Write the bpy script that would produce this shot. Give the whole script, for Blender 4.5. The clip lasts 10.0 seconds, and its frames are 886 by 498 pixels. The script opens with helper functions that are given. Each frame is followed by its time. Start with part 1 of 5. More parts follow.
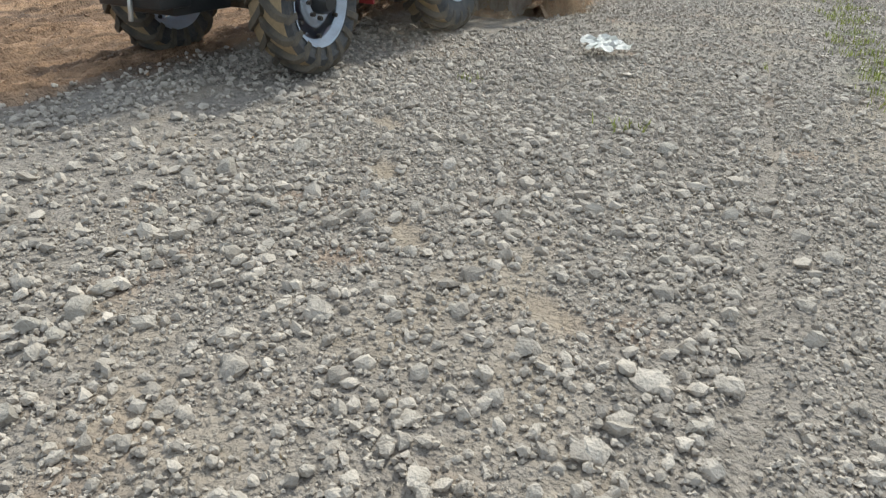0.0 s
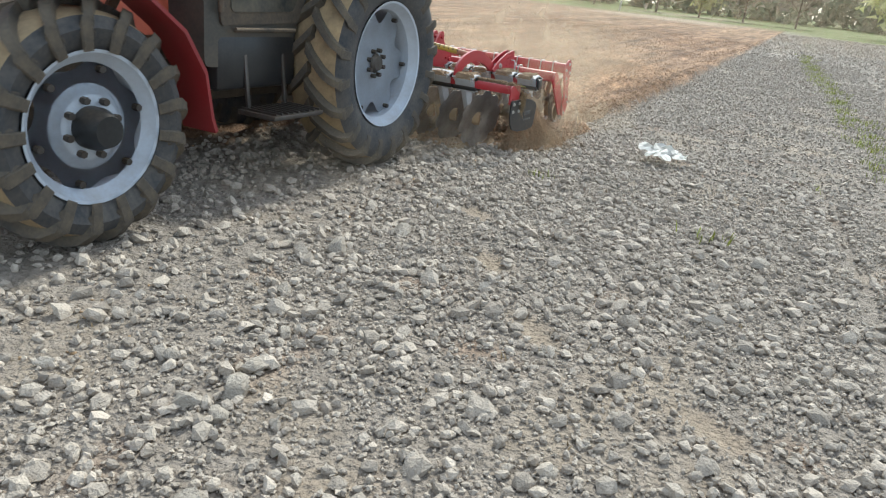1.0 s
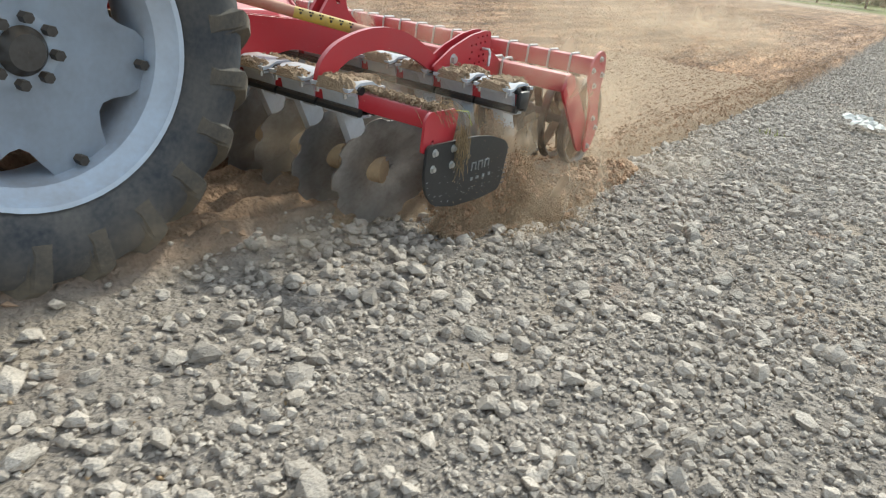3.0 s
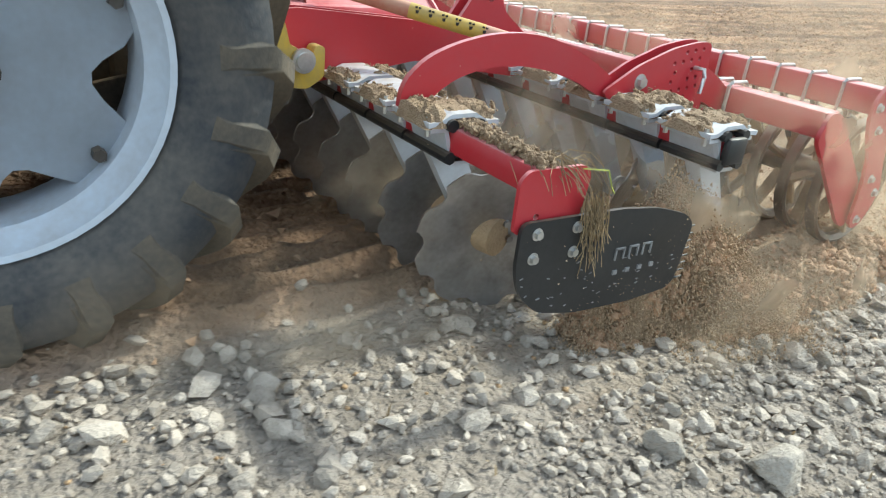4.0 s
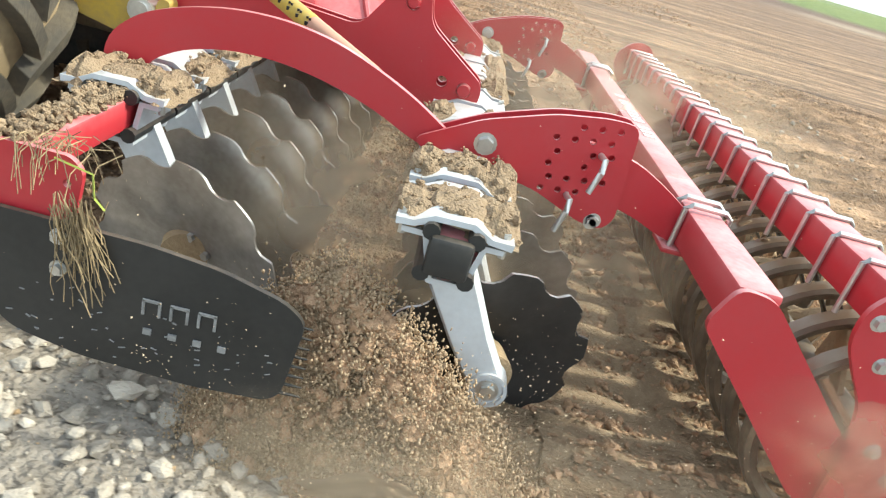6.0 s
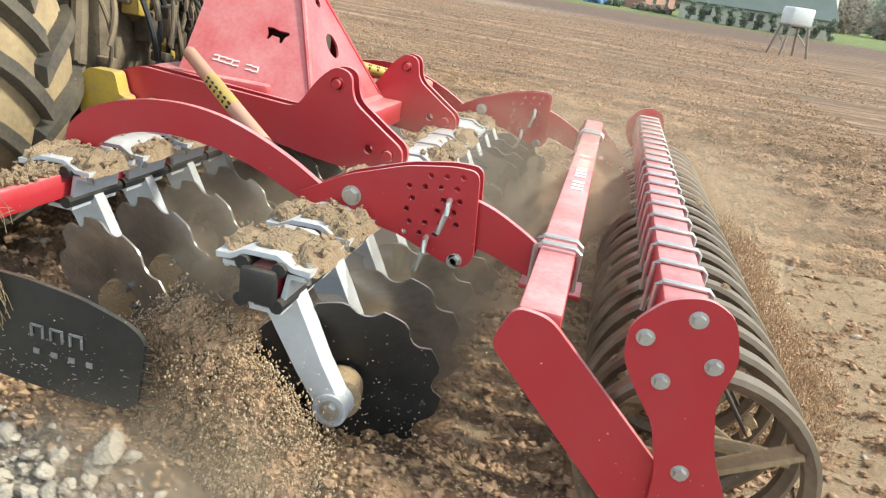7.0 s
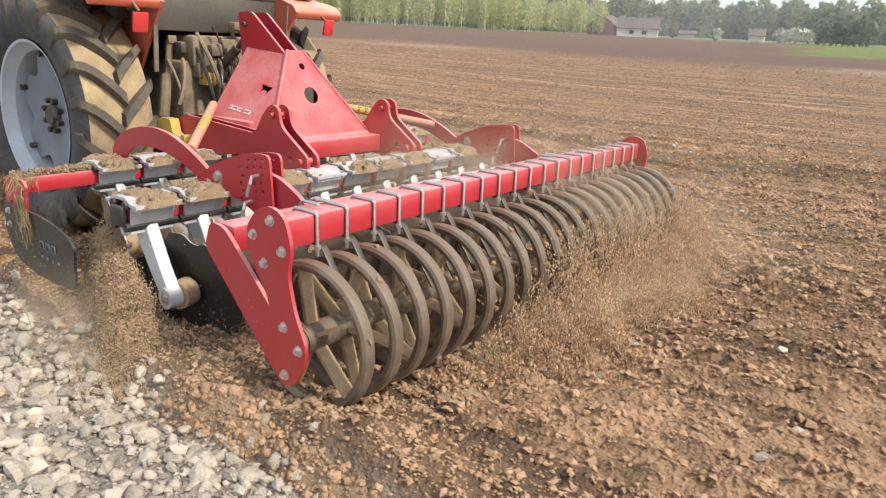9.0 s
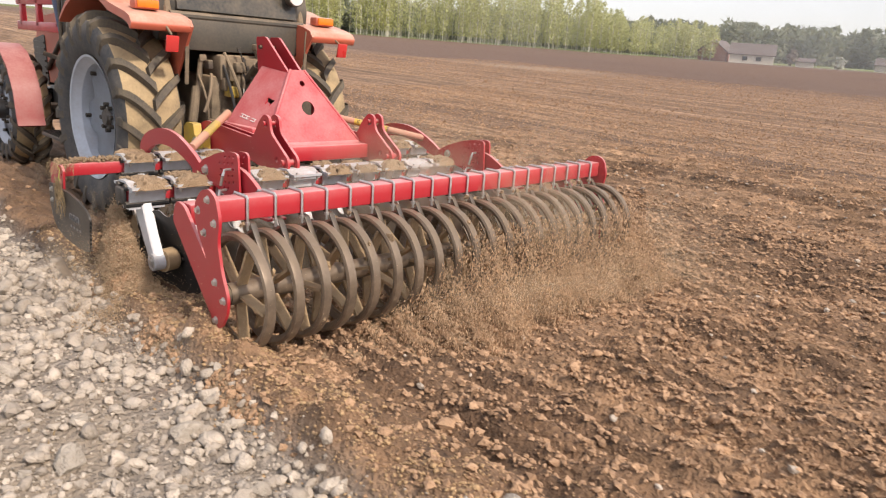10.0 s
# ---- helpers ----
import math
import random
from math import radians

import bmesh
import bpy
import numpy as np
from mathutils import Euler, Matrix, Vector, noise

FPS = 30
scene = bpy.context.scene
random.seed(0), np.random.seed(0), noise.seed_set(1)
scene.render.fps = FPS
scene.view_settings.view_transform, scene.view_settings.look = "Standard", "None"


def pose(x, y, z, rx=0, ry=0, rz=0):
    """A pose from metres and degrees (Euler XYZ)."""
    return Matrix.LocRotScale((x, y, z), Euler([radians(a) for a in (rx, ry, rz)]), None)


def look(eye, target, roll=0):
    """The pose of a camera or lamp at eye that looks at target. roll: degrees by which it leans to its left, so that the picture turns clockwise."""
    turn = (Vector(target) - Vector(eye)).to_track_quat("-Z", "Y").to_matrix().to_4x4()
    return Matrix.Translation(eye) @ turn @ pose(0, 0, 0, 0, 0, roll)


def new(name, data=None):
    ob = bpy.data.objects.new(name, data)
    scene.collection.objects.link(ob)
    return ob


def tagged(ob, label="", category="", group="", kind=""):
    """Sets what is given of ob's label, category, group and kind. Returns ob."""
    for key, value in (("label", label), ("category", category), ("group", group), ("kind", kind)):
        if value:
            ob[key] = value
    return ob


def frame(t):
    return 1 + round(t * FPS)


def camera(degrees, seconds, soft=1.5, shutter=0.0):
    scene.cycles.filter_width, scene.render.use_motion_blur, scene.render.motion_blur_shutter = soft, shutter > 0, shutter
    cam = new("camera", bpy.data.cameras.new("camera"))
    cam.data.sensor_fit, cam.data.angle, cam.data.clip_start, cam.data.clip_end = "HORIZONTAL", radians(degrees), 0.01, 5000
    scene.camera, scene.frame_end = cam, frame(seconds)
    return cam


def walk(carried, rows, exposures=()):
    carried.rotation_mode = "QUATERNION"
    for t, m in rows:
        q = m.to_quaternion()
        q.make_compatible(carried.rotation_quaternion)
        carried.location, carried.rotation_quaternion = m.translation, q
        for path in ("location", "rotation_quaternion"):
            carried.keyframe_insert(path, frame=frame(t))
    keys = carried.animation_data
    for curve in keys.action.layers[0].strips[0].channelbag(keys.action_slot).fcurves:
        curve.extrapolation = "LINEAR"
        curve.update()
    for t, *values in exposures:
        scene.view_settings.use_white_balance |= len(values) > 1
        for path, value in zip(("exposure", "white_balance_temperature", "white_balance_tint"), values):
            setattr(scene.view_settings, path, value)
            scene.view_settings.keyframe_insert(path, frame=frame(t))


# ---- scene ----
SPEED = 2.859          # the tractor's pace towards -x, metres a second
PATH = [
    (0, (-10.335, -4.390, 1.335), (-8.730, -3.611, 0.429), 1.38),
    (0.5, (-10.450, -4.066, 1.363), (-8.761, -3.248, 0.670), 4.49),
    (1, (-10.600, -3.774, 1.337), (-8.894, -2.988, 0.651), 6.73),
    (1.5, (-10.928, -3.561, 1.347), (-9.212, -2.776, 0.684), 7.83),
    (2, (-11.415, -3.373, 1.308), (-9.747, -2.515, 0.615), 7.95),
    (2.2, (-11.594, -3.279, 1.248), (-9.932, -2.446, 0.511), 8.40),
    (3.3, (-13.184, -2.926, 1.181), (-11.711, -1.848, 0.366), 8.72),
    (3.5, (-13.510, -2.827, 1.162), (-12.152, -1.674, 0.253), 10.23),
    (4, (-14.434, -2.736, 1.140), (-13.367, -1.263, 0.310), 6.53),
    (4.5, (-15.379, -2.647, 1.199), (-14.498, -1.087, 0.309), 9.51),
    (5, (-16.342, -2.708, 1.257), (-15.752, -1.020, 0.361), 9.85),
    (5.5, (-17.270, -2.722, 1.225), (-16.895, -0.966, 0.346), 8.79),
    (5.7, (-17.671, -2.731, 1.208), (-17.406, -0.946, 0.345), 12.39),
    (6.8, (-19.973, -2.817, 1.284), (-20.234, -0.992, 0.510), 12.10),
    (7, (-20.387, -2.858, 1.319), (-20.745, -1.022, 0.613), 8.98),
    (7.5, (-21.342, -2.843, 1.316), (-22.022, -1.055, 0.732), 4.86),
    (8, (-22.267, -2.857, 1.310), (-23.047, -1.112, 0.721), 5.22),
    (8.5, (-23.178, -2.901, 1.341), (-24.184, -1.251, 0.825), 0.74),
    (9, (-24.085, -2.912, 1.360), (-25.229, -1.376, 0.784), 2.80),
    (9.3, (-24.647, -2.914, 1.372), (-25.796, -1.390, 0.775), 5.56),
    (9.5, (-25.006, -2.879, 1.359), (-26.210, -1.376, 0.818), 3.02),
    (9.6, (-25.192, -2.849, 1.363), (-26.392, -1.341, 0.829), 4.15),
    (10, (-25.953, -2.874, 1.446), (-27.292, -1.491, 0.905), 4.29),
]
cam = camera(65.26, 10.0, soft=1.2, shutter=0.08)
walk(cam, [(t, look(eye, target, roll)) for t, eye, target, roll in PATH],
     exposures=[(0, 0.18, 5800, 2), (1, 0.32, 5750, 2), (2.2, 0.38, 5750, 1), (3.5, 0.45, 5900, 1), (4.5, 0.95, 5450, -6), (5.2, 1.0, 5600, -5), (5.5, 1.0, 5800, -4), (7, 0.68, 6050, -1), (8.5, 0.48, 6150, 3), (10, 0.27, 6750, 16)])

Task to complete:
Search the data for the string "name". List each line that has it.

The result:
def new(name, data=None):
    ob = bpy.data.objects.new(name, data)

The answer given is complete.